▸ **DATASET CONTENT**

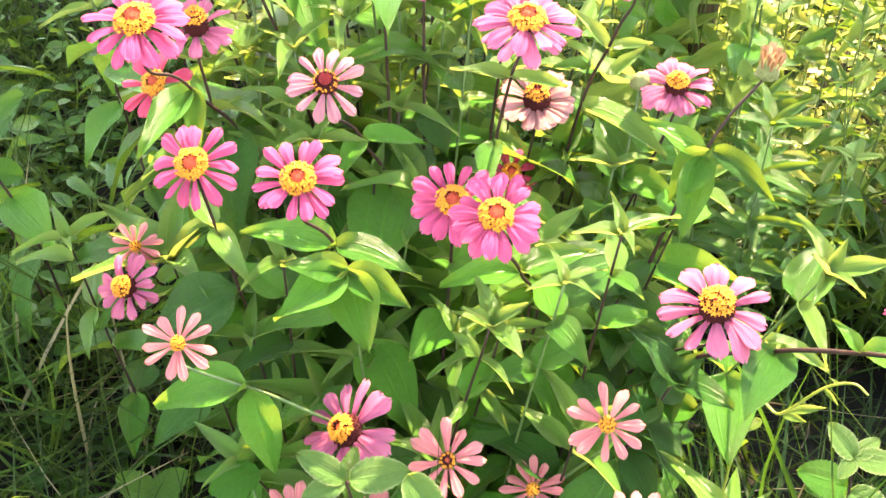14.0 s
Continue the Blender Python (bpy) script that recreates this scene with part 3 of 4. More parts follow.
def blade(droop, sway):
    return sheet("blade", lambda s: 0.5 * (1 - s ** 2.2) + 0.02, lambda s, v: droop * (-s ** 2.3) + 0.15 * abs(v) * 0.02 + sway * math.sin(s * 4) * 0.1, THREE, 6, GRASS)


SMALL = [small_leaf(0.19, 0.4, 0.4), small_leaf(0.16, 0.7, 0.3), small_leaf(0.22, 0.2, 0.5)]
OVAL = [small_leaf(0.36, 0.3, 0.25), small_leaf(0.42, 0.15, 0.2), small_leaf(0.33, 0.5, 0.3)]
BLADES = [blade(0.25, 0.2), blade(0.6, -0.3), blade(0.95, 0.4), blade(0.1, 0.5)]


def canopy(x, y):
    """Height of the zinnia patch's leaves."""
    return 0.40 + 0.75 * (np.minimum(y, 0.6) - 0.35) + 0.5 * np.clip(-0.05 - x, 0, 0.1) - 0.5 * np.maximum(0, x - 0.02) - 0.9 * np.maximum(0, y - 0.66)


def in_patch(x, y, grow=1.0):
    """Under one where the zinnias stand."""
    return ((x + 0.08) / (0.30 * grow)) ** 2 + ((y - 0.56) / (0.27 * grow)) ** 2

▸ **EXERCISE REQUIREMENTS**
Skip every picture and return the lines above from the top through the one that contains "0.4), blade(0.1, 0.5)]".

▸ **ANSWER FOR THIS EXERCISE**
14.0 s
Continue the Blender Python (bpy) script that recreates this scene with part 3 of 4. More parts follow.
def blade(droop, sway):
    return sheet("blade", lambda s: 0.5 * (1 - s ** 2.2) + 0.02, lambda s, v: droop * (-s ** 2.3) + 0.15 * abs(v) * 0.02 + sway * math.sin(s * 4) * 0.1, THREE, 6, GRASS)


SMALL = [small_leaf(0.19, 0.4, 0.4), small_leaf(0.16, 0.7, 0.3), small_leaf(0.22, 0.2, 0.5)]
OVAL = [small_leaf(0.36, 0.3, 0.25), small_leaf(0.42, 0.15, 0.2), small_leaf(0.33, 0.5, 0.3)]
BLADES = [blade(0.25, 0.2), blade(0.6, -0.3), blade(0.95, 0.4), blade(0.1, 0.5)]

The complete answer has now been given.